2007年06月24日「天才をプロデュース?」 森且行著 新潮社 1260円

カテゴリー中島孝志の通勤快読 年3000冊の毒書王」

 「ビートたけし&北野武」という巨大ビジネス、という帯コピーがすべてを表現してますな。

「今日はどっちだっけ?」と、たけしさんは著者に訊くのね。つまり、映画監督で文化人でインテリな線の北野武を演じるのか、お笑いでかぶり物でパンツ一丁でバカをやるビートたけしを演じるのか、いったい今日はどちらを演じればいいんだい、と確認するわけよ。

 で、番組が要求する期待に応えるの。いわば、創造的多重人格とでもいうんかいな。一人二役。

 意外とこれ、愉しいと思う。このブログでも、「中島孝志は2人いる」とか「3人いる」とか言われてるけど、その場その場でどんな表現がいいか、自然と書きやすいほうで表現してるもんね。

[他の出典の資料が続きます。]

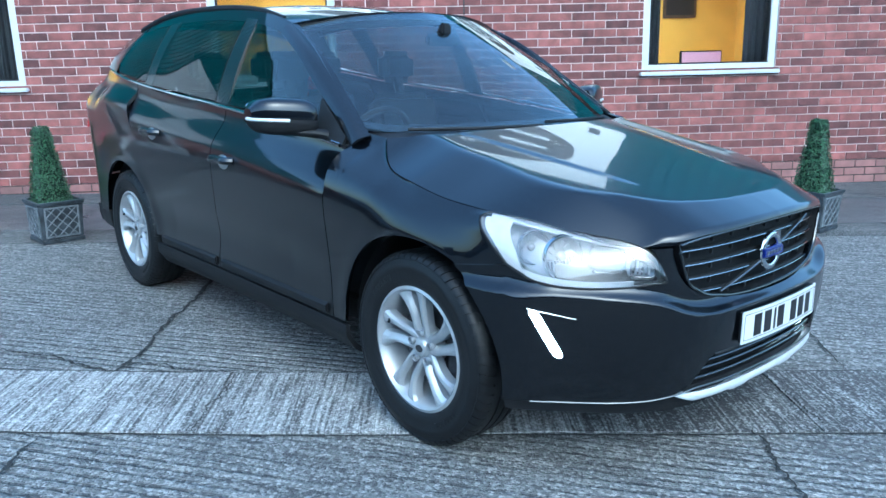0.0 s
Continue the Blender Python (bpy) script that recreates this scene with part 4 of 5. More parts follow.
def ground_mat(name, color, dark, rib_scale, rib_turn, rib_depth, speck, rough, rib_tone=0.5, rib_break=0.09, stones=110.0, stain=None, pitch=0.0):
    """Worn concrete: tamped ribs, exposed stones, stains."""
    m = bpy.data.materials.new(name)
    m.use_nodes = True
    t = m.node_tree
    b = t.nodes["Principled BSDF"]
    co = t.nodes.new("ShaderNodeTexCoord")
    mp = t.nodes.new("ShaderNodeMapping")
    mp.inputs["Rotation"].default_value = (0, 0, radians(rib_turn))
    t.links.new(co.outputs["Object"], mp.inputs[0])
    big = t.nodes.new("ShaderNodeTexNoise")
    sock(big, "Scale", 0.9)
    sock(big, "Detail", 8.0)
    sock(big, "Roughness", 0.65)
    t.links.new(mp.outputs[0], big.inputs["Vector"])
    long_ = t.nodes.new("ShaderNodeMapping")
    sock(long_, "Scale", (rib_scale * rib_break, rib_scale, 1.0))
    t.links.new(mp.outputs[0], long_.inputs[0])
    wave = t.nodes.new("ShaderNodeTexNoise")
    sock(wave, "Scale", 1.0)
    sock(wave, "Detail", 5.0)
    sock(wave, "Roughness", 0.6)
    sock(wave, "Distortion", 0.6)
    t.links.new(long_.outputs[0], wave.inputs["Vector"])
    st = t.nodes.new("ShaderNodeTexVoronoi")
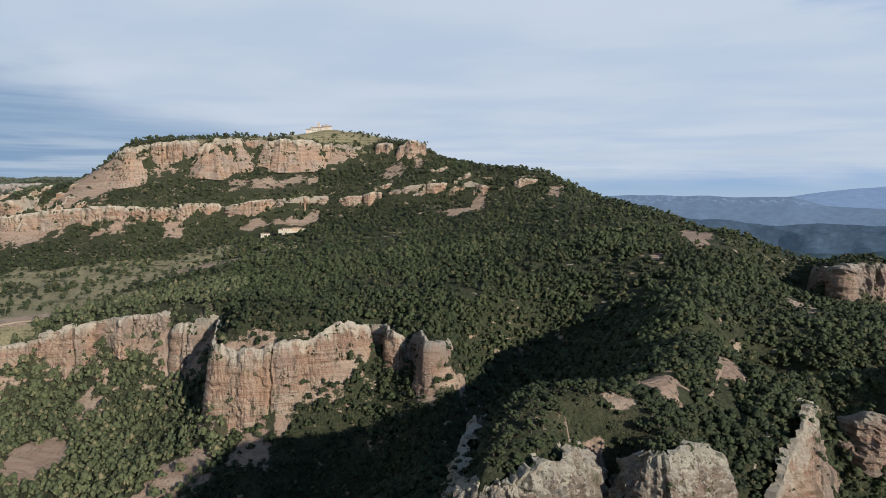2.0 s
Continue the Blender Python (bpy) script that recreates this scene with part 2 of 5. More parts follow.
LEAF = leaf_material("oak_and_pine_leaves", (0.015, 0.022, 0.010), (0.054, 0.066, 0.028), (0.075, 0.068, 0.032), 0.14)
# Olive scrub tone, lightened as well to put the slope's sunlight into its colour.
LEAF_SCRUB = leaf_material("sun_lightened_scrub_leaves", (0.027, 0.036, 0.018), (0.096, 0.109, 0.052), (0.161, 0.138, 0.076), 0.18)
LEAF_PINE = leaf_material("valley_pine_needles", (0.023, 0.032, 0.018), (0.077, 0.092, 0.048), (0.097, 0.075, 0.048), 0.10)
# Cloud shade over the west is put into these darker leaf colours.
LEAF_SHADE = leaf_material("shade_darkened_leaves", (0.014, 0.020, 0.015), (0.039, 0.048, 0.032), (0.064, 0.047, 0.034), 0.14)
# Haze over the farther woods is put into these bluer, greyer leaf colours.
LEAF_OUTER = leaf_material("hazed_outer_leaves", (0.025, 0.035, 0.029), (0.077, 0.094, 0.066), (0.084, 0.071, 0.055), 0.10)
LEAF_FAR = leaf_material("hazed_far_leaves", (0.038, 0.051, 0.051), (0.084, 0.104, 0.095), (0.095, 0.076, 0.057), 0.12)
LEAF_GARDEN = leaf_material("garden_and_street_trees", (0.015, 0.021, 0.012), (0.045, 0.052, 0.029), (0.095, 0.061, 0.038), 0.35)


def plain(name, colour, rough=0.8, grain=0.35, scale=0.8):
    m, t, b = surface(name, rough, 0.3)
    p = place_of(t)
    n1, n2 = noise_tex(t, p, scale, 5, 0.6), noise_tex(t, p, scale * 0.15, 4, 0.5)
    k = math_node(t, "MULTIPLY", math_node(t, "ADD", n1, n2), 0.5)
    c = mix_colour(t, ramp(t, k, 0.35, 0.65), tuple(v * (1 - grain) for v in colour), colour)
    link(t, c, b.inputs["Base Color"])
    return m


# Rock walls: label, stone, stations from left to right (turn, metres, height of brow, height of foot), grain.
CLIFFS = []


def wall(label, stone, stations, **grain):
    CLIFFS.append((label, stone, stations, grain))


wall("squat broken crag at the end of the shelf", ROCK,
     [(65.2, 655, 121, 113), (64.2, 650, 125, 105), (62.4, 642, 125, 91), (61.2, 642, 121, 96)], columns=14, depth=5, slab=0.4)
wall("pink slab cliff with a pale brow", ROCK,
     [(58.4, 620, 124, 96), (57.6, 612, 127, 88), (56.4, 608, 130, 85), (55.7, 606, 129, 92)], columns=13, depth=4, slab=0.5)
wall("pink slab cliff with a pale brow", ROCK,
     [(54.7, 603, 129, 96), (53.8, 600, 133, 86), (52.7, 598, 135, 92)], columns=13, depth=4, slab=0.5)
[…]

 まっ、たけしさんの場合は、期せずして「北野武」が増えちゃったんだけど。
 なんで?

 それを説明する前に、著者の身分を明らかにしとこうか。森さんはオフィス北野の社長さん。
 社長になっちゃった理由もたまたまでね。

 元々は制作会社のディレクターでも欽ちゃんやドリフの番組作ってたの。けど、これら大御所たちよりもたけしさんのほうが身近に感じられたらしい。まっ、相性がよかったんだと思う。
 で、いろいろ仕事してたわけ。

 ところが、ある時、「たけし独立、社長は森且行」とスポーツ紙にガセネタが載っちゃった。
 こりゃ大変ですよ。森さんとこの社長もカンカン。問い詰めるんだけど、本人も寝耳に水で答えようがない。
 で、たけしさんとこに、「あれは、いったいどいうつもりですか?」と事実確認に行ったわけ。

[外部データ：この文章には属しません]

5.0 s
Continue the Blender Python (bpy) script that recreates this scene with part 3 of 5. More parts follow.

 「独立すんのはホントなんだけど・・・こうなったら、手伝ってくんない?」
 「え?」

 結局、やることになんのよ。瓢箪から駒、嘘から出た誠ってヤツ?

 たけしさんが監督やるようになったのも、元々は18年前に深作欣二監督が「灼熱」という映画を撮ることになってたのね。で、出演をOKしたんだよ。
 ところが、深作さんは60日間撮影にいるっていうわけね。けど、そんな時間、たけしさんにはない。で、深作さんが降りちゃった。じゃ、だれが監督やるか?
 たけしさんにしてみたら、深作さんだから引き受けたわけでさ、ほかの監督ならやんないんだよ。
 
 なんだかんだするうちにさ、なら、自分で撮ろうかってんで、監督やったわけ。

 でも、これは流れでたまたまやっただけだからね。中途半端だし、不完全燃焼だったんだろうね。結局、完全燃焼するために、本格的にのめりこんでいくわけだよ。

 「お笑いやってる人は映画撮れるって」のが著者の意見。考えてみればわかるけど、たしかに、お笑いってシナリオだもんね。ストーリーを自分で考えて、膨らませて、演じて、お客に見せて、笑わせるわけでしょ。
 だから。

 著者は社長業。けど、そんなにたけしさんとべったり仕事をしてるわけじゃない。
 それは彼の発想が自由にならなくなねからね。社長はやっぱり社長なんだよ。話をするときは必ずビジネスなのね。だから、たけしさんも呑むこともほとんどない、だって。仲間内での飲み会でも、それとなく断るようにしてるって。

 私、これ、ある意味で正解だと思う。

 強烈な個性の持ち主と長くやるには、あまり、近づきすぎたらいかんのよ。親切にしすぎてもダメ。贔屓の引き倒し。醜女の深情けはいかんのよ。
 強烈な個性というのは太陽だかんね。太陽に近づきすぎると、翼が焼けて落ちたイカロスになっちゃうわけ。
 長続きさせるには、不即不離がいいんだよ。

 「役員になってよ」
 「いいえ、コンサルタント契約しましょう」

 これがお互い、長くやれる秘訣です。もちろん、相手が太陽じゃなくて月のタイプならちがうけどね。200円高。